Raja tetap memiliki kekuasaan tertinggi sebagai kepala suku maupun kepala pemerintahan. Otoritas tradisional yang berlaku di lingkungan Kerajaan Nan Sarunai adalah patrikalisme yang pengawasannya berada di tangan seorang individu tertentu yang memiliki kewenangan warisan (Ideham, eds., 2007:16). Pemimpin Kerajaan Nan Sarunai mengendalikan pemerintahan dari sebuah rumah panjang bertipe rumah panggung yang dikenal sebagai Rumah Betang atau Rumah Lamin. Rumah Betang ini tidak lain merupakan istana bagi Raja Nan Sarunai. Rumah Betang mempunyai ciri khusus untuk membedakannya dari rumah-rumah biasa, yakni Rumah Betang tersebut berbentuk tanda plus (Ideham, eds., 2007:16).
Kehidupan orang-orang Suku Dayak Manyaan di Kerajaan Nan Serunai berlangsung hingga berabad-abad lamanya. Selama kurun waktu ribuan tahun itu, sistem pemerintahan yang berlaku di Kerajaan Nan Sarunai masih dijalankan secara sederhana. Baru pada tahun pada tahun 1309 M, Kerajaan Nan Sarunai dianggap sudah memiliki sistem pemerintahan yang lebih baik ketika dipimpin oleh seorang raja yang bernama Raden Japutra Layar (Sutopo Ukip, 2008). Pada masa ini, sistem pemerintahan, termasuk dalam hal pemberian gelar kehormatan, di dalam Kerajaan Nan Sarunai sudah terpengaruh tradisi dari Kerajaan Majapahit. Gelar raden diberikan secara khusus hanya untuk seorang raja, sedangkan para bangsawan lainnya memakai gelar patih, uria, damong, pating’i, datu, dan sebagainya (Ideham, eds., 2007:16).
Wilayah Kekuasaan
Daerah-daerah yang menjadi wilayah kekuasaan Kerajaan Nan Sarunai adalah meliputi sebagian besar tempat yang sekarang termasuk dalam wilayah administratif Kabupaten Hulu Utara dan Kabupaten Tabalong, Provinsi Kalimantan Selatan.

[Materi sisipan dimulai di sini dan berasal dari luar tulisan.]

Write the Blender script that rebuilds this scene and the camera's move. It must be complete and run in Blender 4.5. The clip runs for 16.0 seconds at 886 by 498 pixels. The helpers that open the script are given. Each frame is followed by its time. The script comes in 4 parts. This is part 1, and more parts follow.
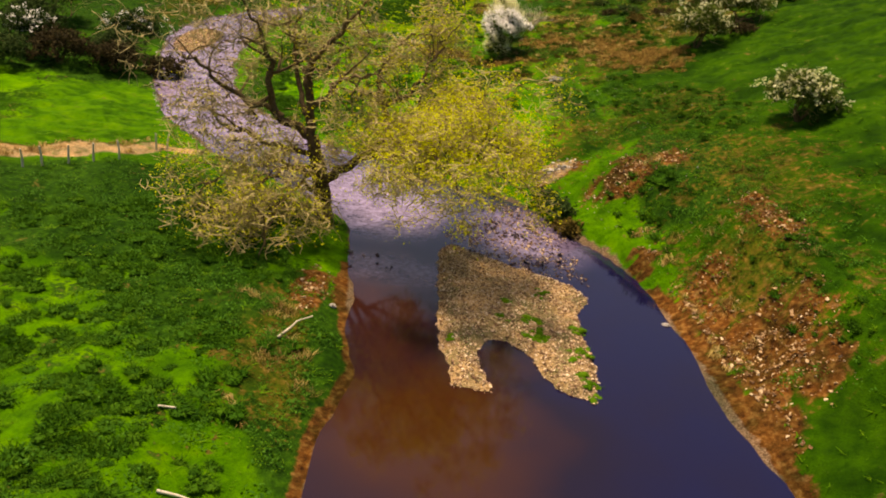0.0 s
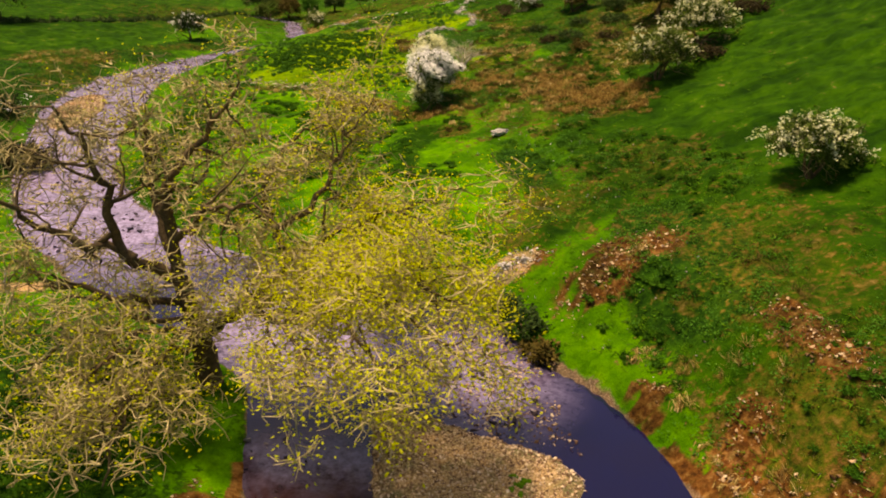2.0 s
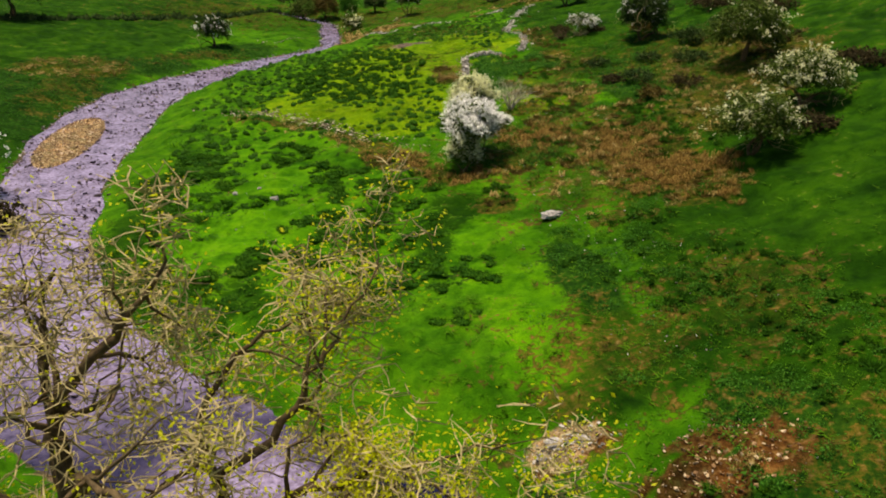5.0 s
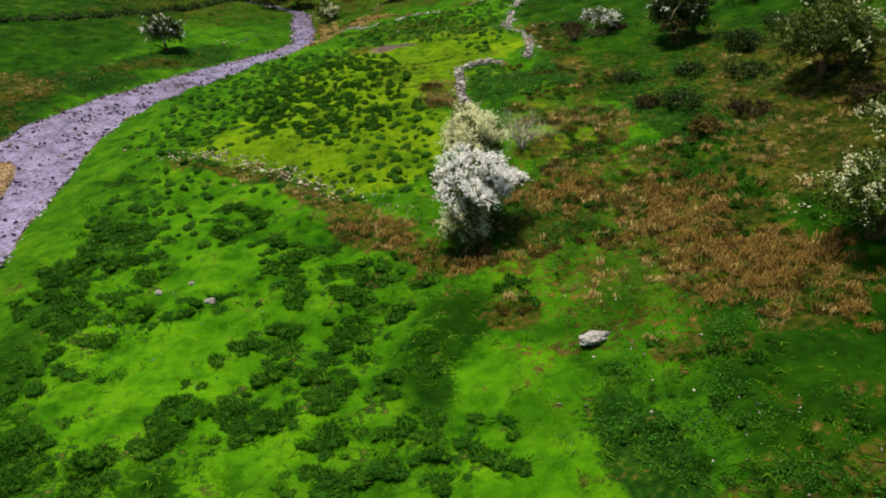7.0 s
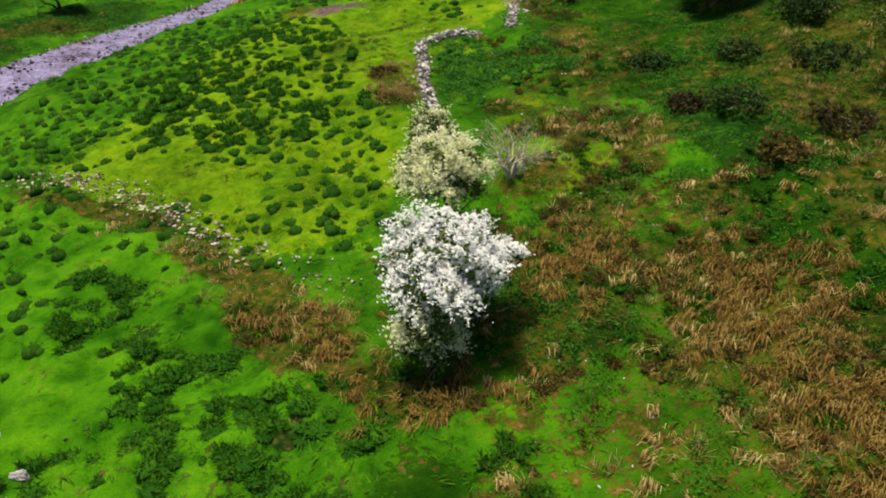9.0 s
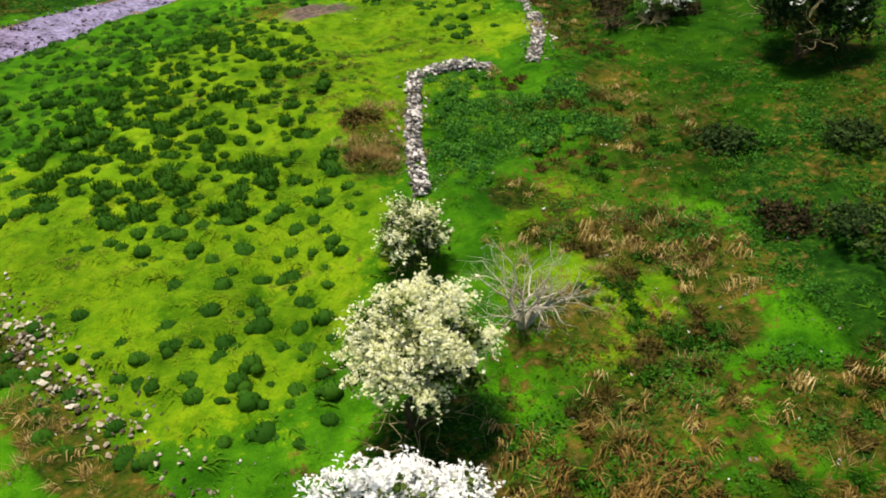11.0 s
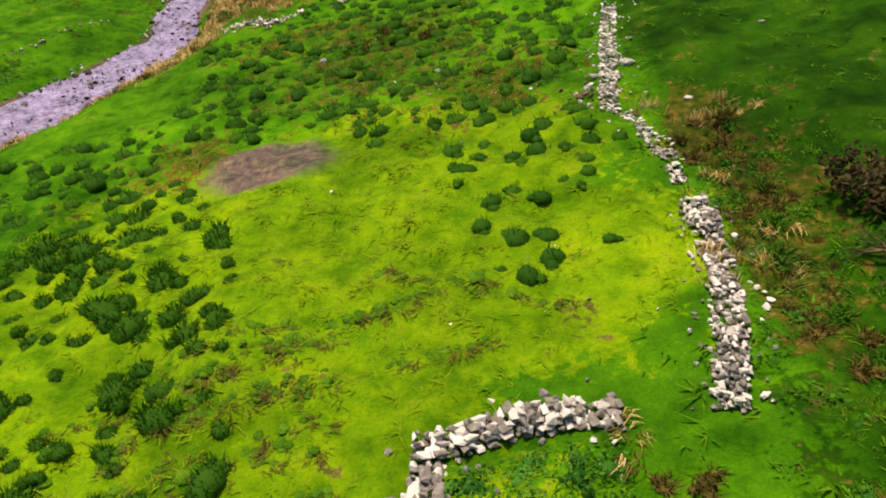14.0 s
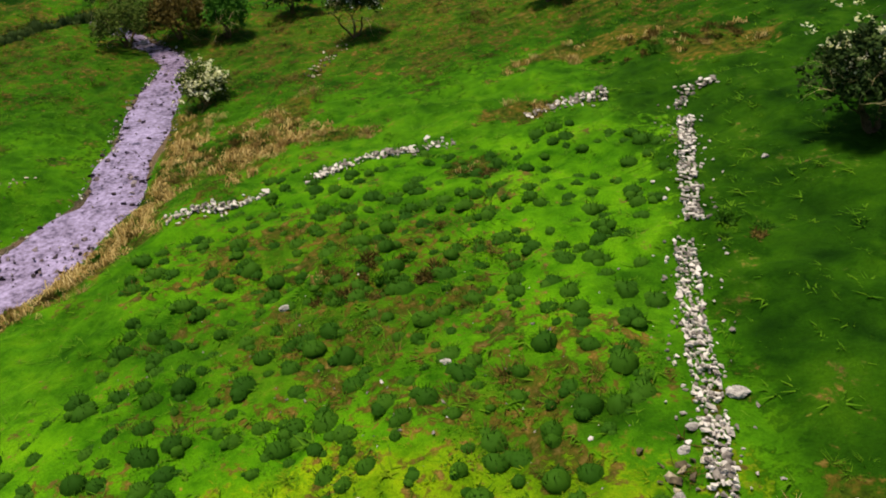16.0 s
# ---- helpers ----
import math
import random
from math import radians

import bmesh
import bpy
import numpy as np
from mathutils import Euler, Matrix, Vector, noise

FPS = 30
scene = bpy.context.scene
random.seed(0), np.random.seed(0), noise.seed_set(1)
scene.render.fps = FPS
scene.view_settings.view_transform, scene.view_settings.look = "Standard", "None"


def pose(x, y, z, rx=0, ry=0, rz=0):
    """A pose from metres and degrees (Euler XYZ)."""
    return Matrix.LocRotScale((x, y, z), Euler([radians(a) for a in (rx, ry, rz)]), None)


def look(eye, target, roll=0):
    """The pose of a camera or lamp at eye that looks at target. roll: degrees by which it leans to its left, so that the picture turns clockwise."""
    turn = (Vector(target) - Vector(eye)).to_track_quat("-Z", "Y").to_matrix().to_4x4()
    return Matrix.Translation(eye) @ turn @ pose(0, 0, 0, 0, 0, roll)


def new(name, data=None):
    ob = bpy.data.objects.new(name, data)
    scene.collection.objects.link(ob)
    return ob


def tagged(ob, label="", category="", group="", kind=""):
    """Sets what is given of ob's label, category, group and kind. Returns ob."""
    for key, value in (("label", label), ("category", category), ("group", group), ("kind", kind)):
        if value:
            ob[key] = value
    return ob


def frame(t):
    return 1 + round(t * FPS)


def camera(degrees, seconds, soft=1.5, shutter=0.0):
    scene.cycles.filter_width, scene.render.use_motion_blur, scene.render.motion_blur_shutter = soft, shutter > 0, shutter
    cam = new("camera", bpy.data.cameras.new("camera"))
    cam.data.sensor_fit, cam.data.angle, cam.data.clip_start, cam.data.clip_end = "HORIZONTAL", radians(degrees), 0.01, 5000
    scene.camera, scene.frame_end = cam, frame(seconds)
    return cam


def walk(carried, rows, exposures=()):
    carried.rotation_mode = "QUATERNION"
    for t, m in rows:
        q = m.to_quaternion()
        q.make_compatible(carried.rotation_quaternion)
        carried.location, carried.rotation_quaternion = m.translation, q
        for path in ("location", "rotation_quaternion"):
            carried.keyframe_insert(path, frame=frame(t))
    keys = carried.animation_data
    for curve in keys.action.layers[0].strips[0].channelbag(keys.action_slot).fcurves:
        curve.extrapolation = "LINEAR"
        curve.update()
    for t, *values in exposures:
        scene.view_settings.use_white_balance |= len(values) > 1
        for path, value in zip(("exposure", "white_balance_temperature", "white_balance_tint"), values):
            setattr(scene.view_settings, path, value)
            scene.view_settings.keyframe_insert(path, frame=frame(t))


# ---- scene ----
cam = camera(56.62, 16.0, soft=1.9)
PATH = [
    (0, (0.593, -0.272, 18.155), (0.654, 1.594, 17.437), 6.37),
    (0.5, (0.578, 3.343, 18.456), (0.685, 5.209, 17.744), 4.58),
    (1, (1.109, 6.845, 19.053), (1.240, 8.712, 18.348), 2.24),
    (1.5, (1.277, 10.341, 19.295), (1.444, 12.210, 18.601), 1.89),
    (2, (1.719, 13.602, 19.496), (1.896, 15.474, 18.817), 1.85),
    (2.5, (2.225, 16.577, 19.731), (2.392, 18.454, 19.063), 1.95),
    (3, (2.424, 18.978, 20.169), (2.573, 20.858, 19.503), 2.03),
    (3.5, (2.692, 21.143, 20.658), (2.812, 23.022, 19.986), 2.32),
    (4, (2.798, 23.237, 21.009), (2.896, 25.113, 20.323), 3.27),
    (4.2, (2.797, 24.109, 21.203), (2.888, 25.983, 20.510), 3.59),
    (6.3, (2.780, 35.799, 24.873), (2.848, 37.643, 24.101), 2.88),
    (6.5, (2.901, 38.219, 24.743), (2.977, 40.060, 23.964), 2.54),
    (7, (3.225, 44.134, 24.348), (3.323, 45.966, 23.550), 1.71),
    (7.5, (3.540, 49.574, 24.007), (3.662, 51.392, 23.184), 0.93),
    (8, (3.898, 54.593, 23.691), (4.035, 56.394, 22.833), 0.07),
    (8.2, (4.081, 56.414, 23.697), (4.221, 58.204, 22.815), -0.24),
    (10.3, (5.654, 70.103, 23.239), (5.869, 71.842, 22.276), 5.88),
    (10.5, (5.826, 71.832, 23.377), (6.031, 73.566, 22.402), 5.78),
    (11, (6.285, 76.123, 23.321), (6.456, 77.850, 22.327), 5.32),
    (11.5, (6.711, 80.662, 23.000), (6.854, 82.386, 21.997), 5.02),
    (12, (7.215, 85.946, 22.679), (7.340, 87.669, 21.672), 5.08),
    (12.5, (7.763, 90.887, 22.217), (7.861, 92.616, 21.216), 5.50),
    (13, (8.365, 95.846, 22.036), (8.411, 97.566, 21.016), 4.65),
    (13.5, (8.709, 100.528, 22.055), (8.703, 102.222, 20.992), 2.22),
    (14, (8.415, 104.862, 22.442), (8.402, 106.553, 21.373), -0.09),
    (14.5, (8.661, 109.501, 22.997), (8.650, 111.204, 21.947), -1.27),
    (15, (9.124, 112.945, 23.464), (9.128, 114.680, 22.469), 1.59),
    (15.5, (8.920, 116.312, 24.206), (8.928, 118.059, 23.232), 3.04),
    (16, (8.017, 119.191, 24.785), (8.007, 120.930, 23.796), 0.01),
]
EXPOSURES = [(0, 0.26, 9200, 22), (2.5, 0.26, 9200, 22), (4, 0.08, 8200, 17), (6.3, -0.06, 6800, 9), (8.2, -0.04, 6700, 8), (10.5, 0.24, 6600, 10), (12, 0.18, 6700, 10), (13.5, 0.28, 7400, 15), (14.5, 0.20, 7200, 14), (16, 0.04, 7000, 12)]
walk(cam, [(t, look(eye, target, roll)) for t, eye, target, roll in PATH], EXPOSURES)

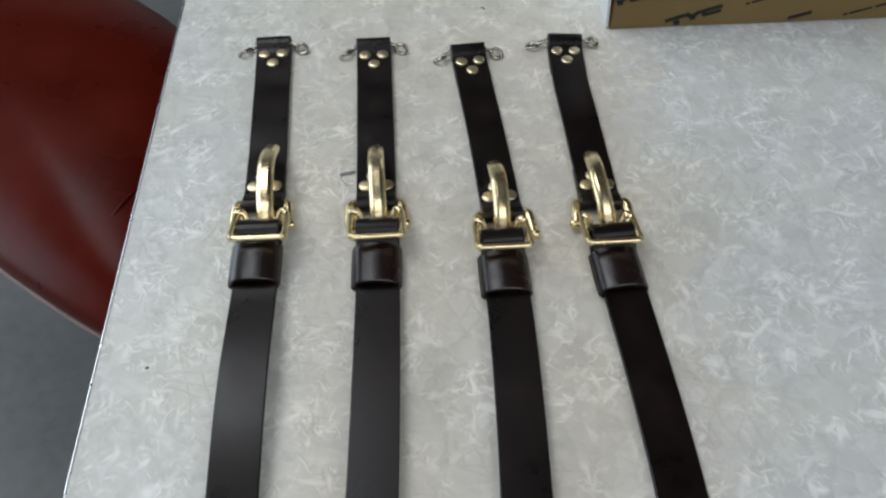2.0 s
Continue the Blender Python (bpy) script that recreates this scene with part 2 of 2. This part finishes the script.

Diperkirakan, wilayah kekuasaan Kerajaan Nan Sarunai terbentang luas dari Tabalong hingga ke daerah Pasir (Licco Indrawan dalam http://indonesia-life.info). Orang-orang Suku Dayak Maanyan, juga ketika sudah mendirikan Kerajaan Nan Sarunai, sering berpindah-pindah tempat bermukim, namun masih berlokasi di sekitar Sungai Tabalong dan dekat dengan Pegunungan Meratus.
Beberapa tempat yang pernah menjadi wilayah permukiman orang-orang Suku Dayak Maanyan sekaligus sebagai wilayah kekuasaan Kerajaan Nan Sarunai antara lain: Pulau Hujung Tanah, Kuripan, Lili Kumeah, Margoni, Sinobala, Lalung Kawung, Lalung Nyawung, Sidamatung, Etuh Bariungan, dan Pupur Purumatung (Ganie, 2009). Selain itu, masih ada sejumlah tempat lain yang secara kronologis pernah digunakan sebagai tempat bermukim oleh orang-orang Suku Dayak Maanyan, antara lain Gunung Rumung, Katuping Balah, Wamman Sabuku, Patukangan, Labuhan Amas, Bakumpai Lawas, Abun Alas, Muara Binsu, Danau Salak Dangka Nangki, Kupang Sunung, Danaukien, Tuntang Alu, dan Baras Ruku (Ideham, eds., 2007:16).